Last May, Lauren Greenfield's "The Kingmaker" was streamed, laying bare Madame Imelda Marcos' enduring belief from the Martial Law days up to the present time -- that "perception is real, truth is not" -- straight from her own mouth. In June, on Independence Day, Ramona Diaz's "A Thousand Cuts" was streamed for free on YouTube for 24 hours, two days before a local court found its embattled subject, Rappler founder Maria Ressa, guilty of cyber-libel.
This weekend, a third hard-hitting political documentary by an intrepid female filmmaker is being shared online. "Aswang" by Alyx Ayn G. Arumpac had its world premiere at the International Documentary Film Festival Amsterdam last November 2019 where it won a major award. Since then, it had also been screened in a couple of big human rights film festivals, and won the Amnesty International award at the Thessaloniki Documentary Festival held virtually last May.
"Aswang" is about the aggressively heated war on drugs launched in 2016 in fulfillment of presidential campaign promises. Various tragic stories during this drug war among the urban poor had been tackled by several filmmakers like Brillante Mendoza, Erik Matti and Lav Diaz in the past couple of years. The most recent one was Ben Rekhi's gritty "Watch List" released in cinemas just a month before the quarantine.
In contrast to these works of fiction, Arumpac brought her camera directly to the scenes of actual crimes to tell the grim aftermath among the families left behind. We see the real people and their emotions, not mere actors. We hear their own words, not lines penned by a scriptwriter. We may have seen these families in short clips on the evening news, but here, they are given a little more time to tell their grievances.
Children who live in these grim slum conditions were highlighted by Arumpac. Her narrative began with the death of teenager Kian Lloyd de los Santos allegedly at the hands of cops. From there, Arumpac picked one of Kian's much younger friend Jomari to serve as a focal point of her film. Left to fend for himself while his parents were both incarcerated, the precocious, street-smart urchin Jomari had prematurely jaded pronouncements, which were in stark contrast with his innocent glee in shopping for superhero slippers and basketball jerseys to wear.
In between stories of the drug war, the director and her editors also factored in some side stories to further drive home her point against the dire conditions suffered by the urban poor. There were scenes from a fiery street protest against the leadership, with the presidential visage used as the basis of a satanic effigy. There was also a detour to describe the case of how human rights officials freed a number of male and female inmates who were kept sealed in a dark, humid, putrid cell hidden behind a filing cabinet.

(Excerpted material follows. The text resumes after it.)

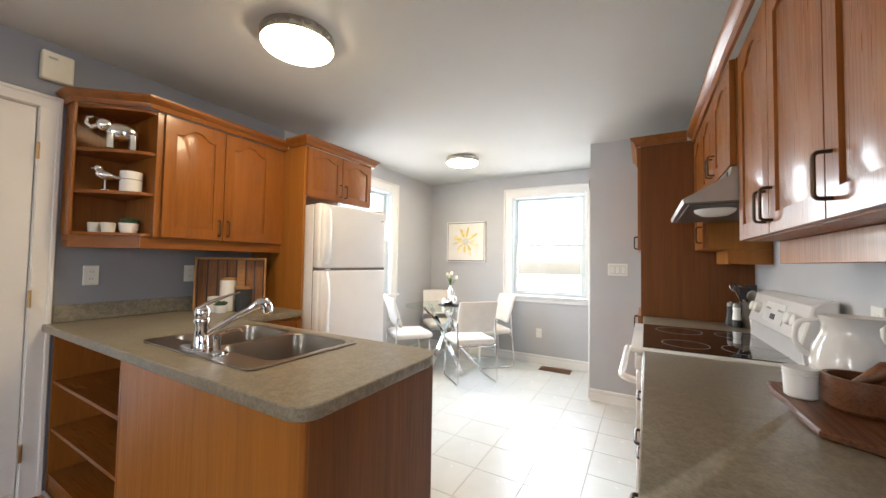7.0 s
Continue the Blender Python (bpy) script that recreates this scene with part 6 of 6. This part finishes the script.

We may say we have heard all of these things already from the news, perhaps ad nauseam for some. However, when these painful scenes are compiled together in a documentary like this, the tragic human drama is amplified a hundredfold. It aimed to jolt us out of our privileged seats of comfort and direct our eyes to these "invisible" socio-political tragedies happening right under our line of sight.
How coincidental that it would be streamed to the Filipino public just days after the anti-terror bill was signed into law, and the day after a one-sided congressional vote took down a mass media giant. The timing could not have been more uncanny.